## Data
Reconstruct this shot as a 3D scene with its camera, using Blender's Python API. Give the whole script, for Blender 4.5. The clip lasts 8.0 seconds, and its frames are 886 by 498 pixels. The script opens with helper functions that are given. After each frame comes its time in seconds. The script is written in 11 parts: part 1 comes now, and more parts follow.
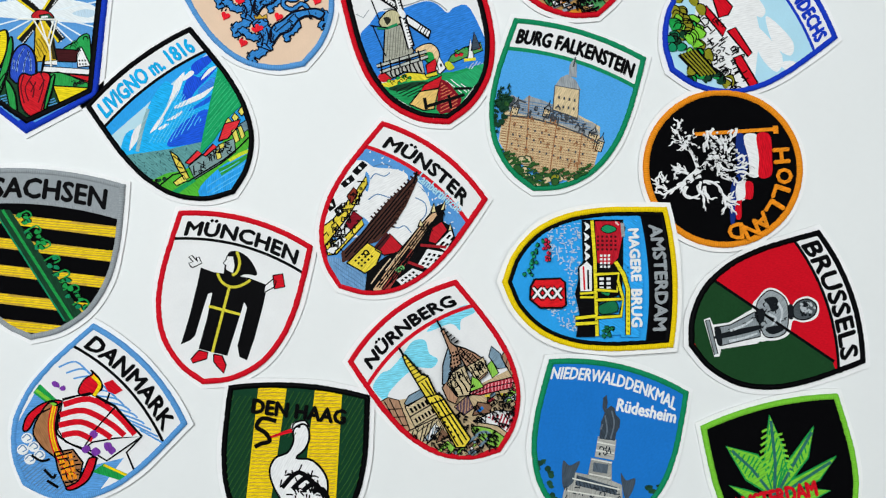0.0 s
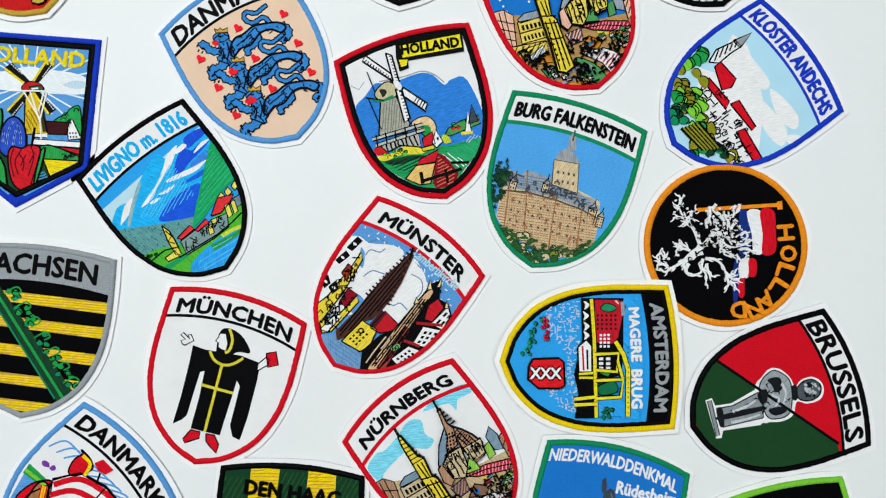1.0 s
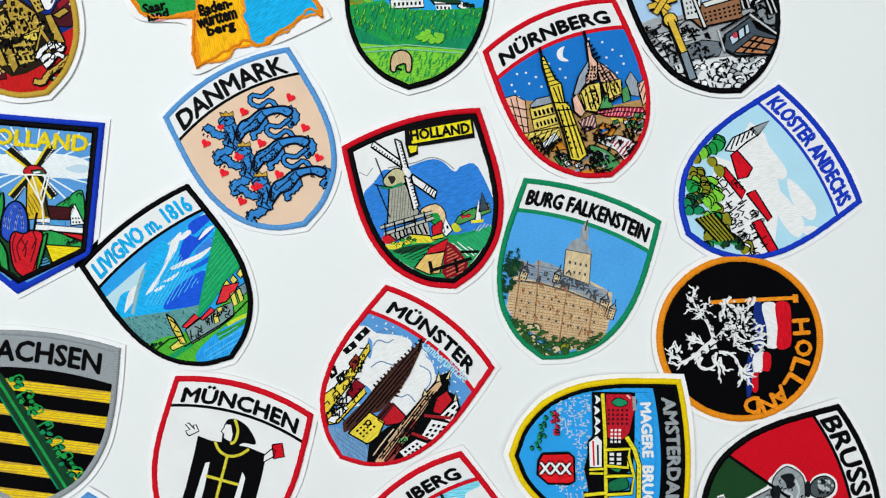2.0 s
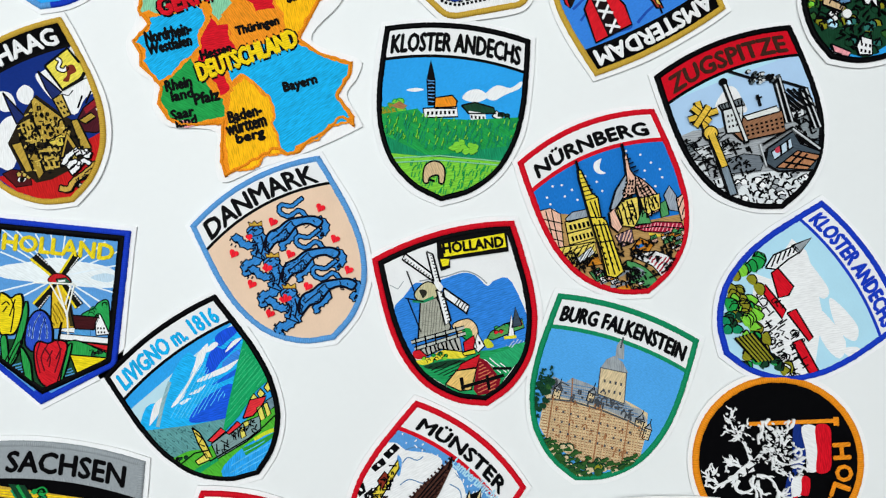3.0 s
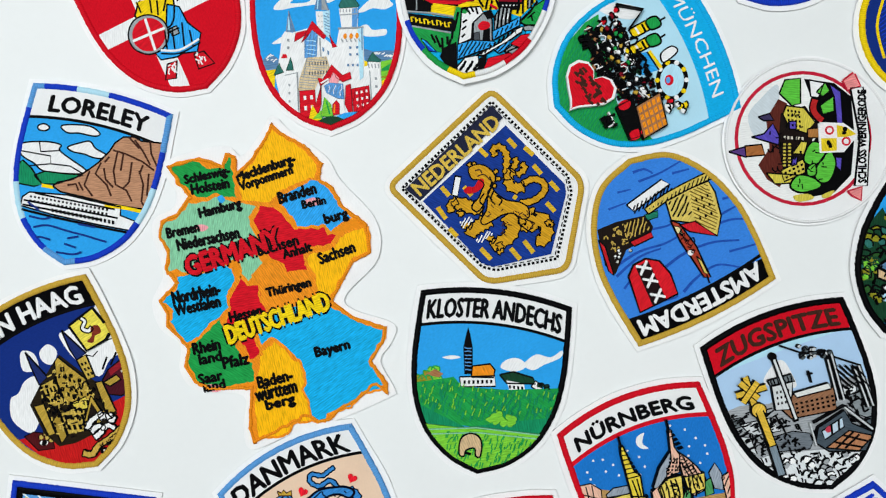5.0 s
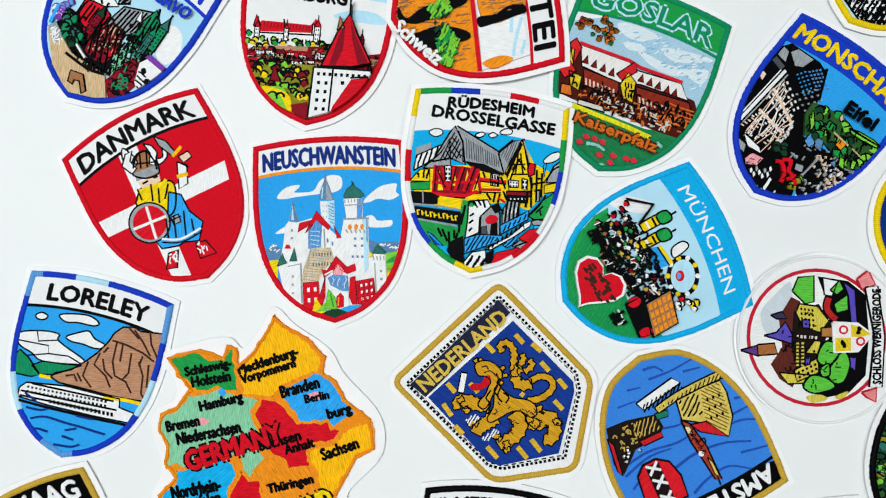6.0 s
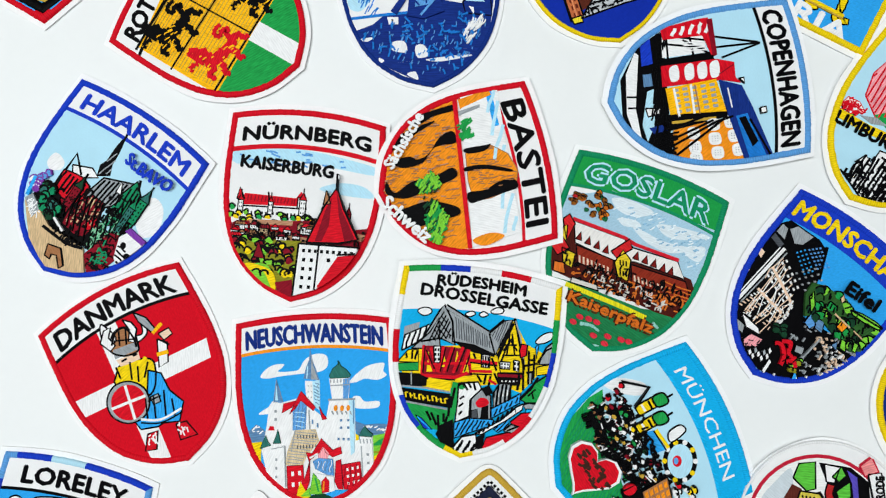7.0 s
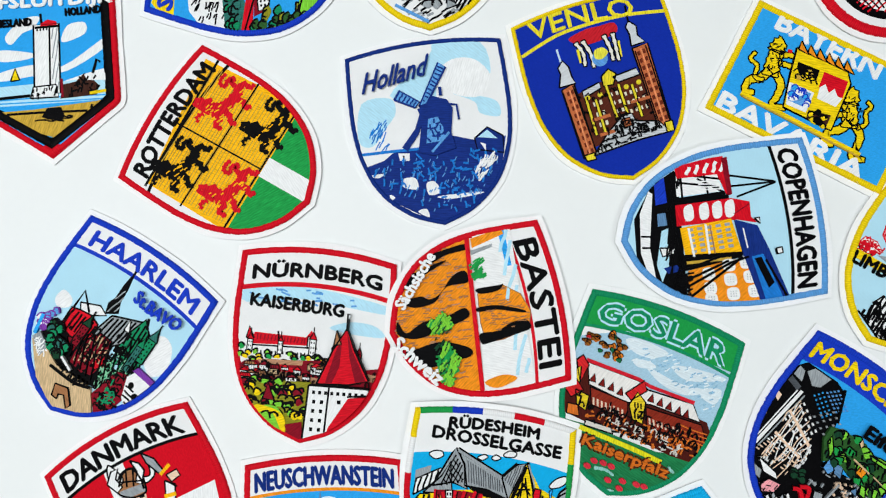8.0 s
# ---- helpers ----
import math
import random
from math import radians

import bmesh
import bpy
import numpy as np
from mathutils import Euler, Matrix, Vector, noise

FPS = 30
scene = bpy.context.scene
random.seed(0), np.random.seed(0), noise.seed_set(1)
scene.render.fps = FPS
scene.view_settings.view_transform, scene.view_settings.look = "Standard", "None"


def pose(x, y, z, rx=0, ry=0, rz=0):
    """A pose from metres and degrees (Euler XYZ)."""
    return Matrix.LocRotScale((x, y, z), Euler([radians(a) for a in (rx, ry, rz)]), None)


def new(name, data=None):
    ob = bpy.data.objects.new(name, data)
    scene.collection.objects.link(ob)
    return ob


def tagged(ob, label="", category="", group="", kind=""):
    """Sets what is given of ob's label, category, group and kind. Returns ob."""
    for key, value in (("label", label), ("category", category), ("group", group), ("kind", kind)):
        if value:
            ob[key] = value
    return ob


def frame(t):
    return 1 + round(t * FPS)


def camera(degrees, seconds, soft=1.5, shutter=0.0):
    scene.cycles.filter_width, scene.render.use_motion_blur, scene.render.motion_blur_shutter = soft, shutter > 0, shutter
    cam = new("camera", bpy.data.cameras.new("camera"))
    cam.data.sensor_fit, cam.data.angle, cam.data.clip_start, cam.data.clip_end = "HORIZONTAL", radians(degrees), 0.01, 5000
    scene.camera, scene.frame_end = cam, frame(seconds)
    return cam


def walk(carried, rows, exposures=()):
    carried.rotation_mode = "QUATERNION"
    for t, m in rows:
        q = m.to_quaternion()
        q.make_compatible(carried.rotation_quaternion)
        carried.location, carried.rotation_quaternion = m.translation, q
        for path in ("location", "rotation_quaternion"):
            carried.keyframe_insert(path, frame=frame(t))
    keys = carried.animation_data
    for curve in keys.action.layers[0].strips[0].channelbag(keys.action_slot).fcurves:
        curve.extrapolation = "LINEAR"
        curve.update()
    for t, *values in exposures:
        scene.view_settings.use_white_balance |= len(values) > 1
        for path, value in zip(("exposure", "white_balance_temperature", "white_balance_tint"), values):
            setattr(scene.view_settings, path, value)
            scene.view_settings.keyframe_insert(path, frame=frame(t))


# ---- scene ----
cam = camera(60, 8.0, soft=1.2)
PATH = [
    (0.0, pose(-0.0000, 0.0000, 0.3534, 2.82, 0.37, 0.00)),
    (0.5, pose(0.0022, 0.0184, 0.3509, 2.63, 0.45, 0.05)),
    (1.0, pose(0.0035, 0.0368, 0.3483, 2.61, 0.69, 0.12)),
    (2.5, pose(-0.0053, 0.1102, 0.3410, 1.14, 0.93, 0.79)),
    (3.0, pose(-0.0124, 0.1371, 0.3378, 1.18, 1.27, 1.14)),
    (3.5, pose(-0.0171, 0.1694, 0.3371, 1.76, 1.45, 1.45)),
    (4.0, pose(-0.0168, 0.1953, 0.3351, 1.46, 1.45, 1.57)),
    (5.5, pose(-0.0345, 0.2941, 0.3257, 0.69, 1.65, 1.92)),
    (6.0, pose(-0.0348, 0.3357, 0.3232, 1.27, 1.60, 2.09)),
    (6.5, pose(-0.0362, 0.3726, 0.3165, 1.47, 1.70, 2.16)),
    (7.0, pose(-0.0344, 0.4055, 0.3149, 2.14, 1.37, 2.11)),
    (7.5, pose(-0.0374, 0.4350, 0.3132, 2.63, 1.18, 2.06)),
    (8.0, pose(-0.0399, 0.4575, 0.3135, 3.05, 1.60, 2.13)),
]
walk(cam, PATH, [(0, -0.04), (2.5, -0.03), (4.0, -0.08), (5.5, -0.1), (6.5, -0.04), (8.0, -0.08)])

# ---- world and lamps ----
world = bpy.data.worlds.new("room_air")
scene.world = world
world.use_nodes = True
world.node_tree.nodes["Background"].inputs[0].default_value = (0.95, 0.97, 1.0, 1)
world.node_tree.nodes["Background"].inputs[1].default_value = 0.25


def ceiling_panel(x, y, power, sx, sy):
    lamp = bpy.data.lights.new("panel_lamp", "AREA")
    lamp.shape, lamp.size, lamp.size_y, lamp.energy = "RECTANGLE", sx, sy, power
    lamp.color = (0.94, 0.985, 1.0)
    ob = new("panel_lamp", lamp)
    ob.matrix_world = pose(x, y, 1.78)
    return ob


ceiling_panel(-0.6, 0.55, 31, 1.2, 0.6)
ceiling_panel(0.8, -0.1, 8, 1.2, 0.6)

MM = 0.001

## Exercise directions
Quote the data exactly, leaving every image out of the copy.

## Correct result
Reconstruct this shot as a 3D scene with its camera, using Blender's Python API. Give the whole script, for Blender 4.5. The clip lasts 8.0 seconds, and its frames are 886 by 498 pixels. The script opens with helper functions that are given. After each frame comes its time in seconds. The script is written in 11 parts: part 1 comes now, and more parts follow.
0.0 s
1.0 s
2.0 s
3.0 s
5.0 s
6.0 s
7.0 s
8.0 s
# ---- helpers ----
import math
import random
from math import radians

import bmesh
import bpy
import numpy as np
from mathutils import Euler, Matrix, Vector, noise

FPS = 30
scene = bpy.context.scene
random.seed(0), np.random.seed(0), noise.seed_set(1)
scene.render.fps = FPS
scene.view_settings.view_transform, scene.view_settings.look = "Standard", "None"


def pose(x, y, z, rx=0, ry=0, rz=0):
    """A pose from metres and degrees (Euler XYZ)."""
    return Matrix.LocRotScale((x, y, z), Euler([radians(a) for a in (rx, ry, rz)]), None)


def new(name, data=None):
    ob = bpy.data.objects.new(name, data)
    scene.collection.objects.link(ob)
    return ob


def tagged(ob, label="", category="", group="", kind=""):
    """Sets what is given of ob's label, category, group and kind. Returns ob."""
    for key, value in (("label", label), ("category", category), ("group", group), ("kind", kind)):
        if value:
            ob[key] = value
    return ob


def frame(t):
    return 1 + round(t * FPS)


def camera(degrees, seconds, soft=1.5, shutter=0.0):
    scene.cycles.filter_width, scene.render.use_motion_blur, scene.render.motion_blur_shutter = soft, shutter > 0, shutter
    cam = new("camera", bpy.data.cameras.new("camera"))
    cam.data.sensor_fit, cam.data.angle, cam.data.clip_start, cam.data.clip_end = "HORIZONTAL", radians(degrees), 0.01, 5000
    scene.camera, scene.frame_end = cam, frame(seconds)
    return cam


def walk(carried, rows, exposures=()):
    carried.rotation_mode = "QUATERNION"
    for t, m in rows:
        q = m.to_quaternion()
        q.make_compatible(carried.rotation_quaternion)
        carried.location, carried.rotation_quaternion = m.translation, q
        for path in ("location", "rotation_quaternion"):
            carried.keyframe_insert(path, frame=frame(t))
    keys = carried.animation_data
    for curve in keys.action.layers[0].strips[0].channelbag(keys.action_slot).fcurves:
        curve.extrapolation = "LINEAR"
        curve.update()
    for t, *values in exposures:
        scene.view_settings.use_white_balance |= len(values) > 1
        for path, value in zip(("exposure", "white_balance_temperature", "white_balance_tint"), values):
            setattr(scene.view_settings, path, value)
            scene.view_settings.keyframe_insert(path, frame=frame(t))


# ---- scene ----
cam = camera(60, 8.0, soft=1.2)
PATH = [
    (0.0, pose(-0.0000, 0.0000, 0.3534, 2.82, 0.37, 0.00)),
    (0.5, pose(0.0022, 0.0184, 0.3509, 2.63, 0.45, 0.05)),
    (1.0, pose(0.0035, 0.0368, 0.3483, 2.61, 0.69, 0.12)),
    (2.5, pose(-0.0053, 0.1102, 0.3410, 1.14, 0.93, 0.79)),
    (3.0, pose(-0.0124, 0.1371, 0.3378, 1.18, 1.27, 1.14)),
    (3.5, pose(-0.0171, 0.1694, 0.3371, 1.76, 1.45, 1.45)),
    (4.0, pose(-0.0168, 0.1953, 0.3351, 1.46, 1.45, 1.57)),
    (5.5, pose(-0.0345, 0.2941, 0.3257, 0.69, 1.65, 1.92)),
    (6.0, pose(-0.0348, 0.3357, 0.3232, 1.27, 1.60, 2.09)),
    (6.5, pose(-0.0362, 0.3726, 0.3165, 1.47, 1.70, 2.16)),
    (7.0, pose(-0.0344, 0.4055, 0.3149, 2.14, 1.37, 2.11)),
    (7.5, pose(-0.0374, 0.4350, 0.3132, 2.63, 1.18, 2.06)),
    (8.0, pose(-0.0399, 0.4575, 0.3135, 3.05, 1.60, 2.13)),
]
walk(cam, PATH, [(0, -0.04), (2.5, -0.03), (4.0, -0.08), (5.5, -0.1), (6.5, -0.04), (8.0, -0.08)])

# ---- world and lamps ----
world = bpy.data.worlds.new("room_air")
scene.world = world
world.use_nodes = True
world.node_tree.nodes["Background"].inputs[0].default_value = (0.95, 0.97, 1.0, 1)
world.node_tree.nodes["Background"].inputs[1].default_value = 0.25


def ceiling_panel(x, y, power, sx, sy):
    lamp = bpy.data.lights.new("panel_lamp", "AREA")
    lamp.shape, lamp.size, lamp.size_y, lamp.energy = "RECTANGLE", sx, sy, power
    lamp.color = (0.94, 0.985, 1.0)
    ob = new("panel_lamp", lamp)
    ob.matrix_world = pose(x, y, 1.78)
    return ob


ceiling_panel(-0.6, 0.55, 31, 1.2, 0.6)
ceiling_panel(0.8, -0.1, 8, 1.2, 0.6)

MM = 0.001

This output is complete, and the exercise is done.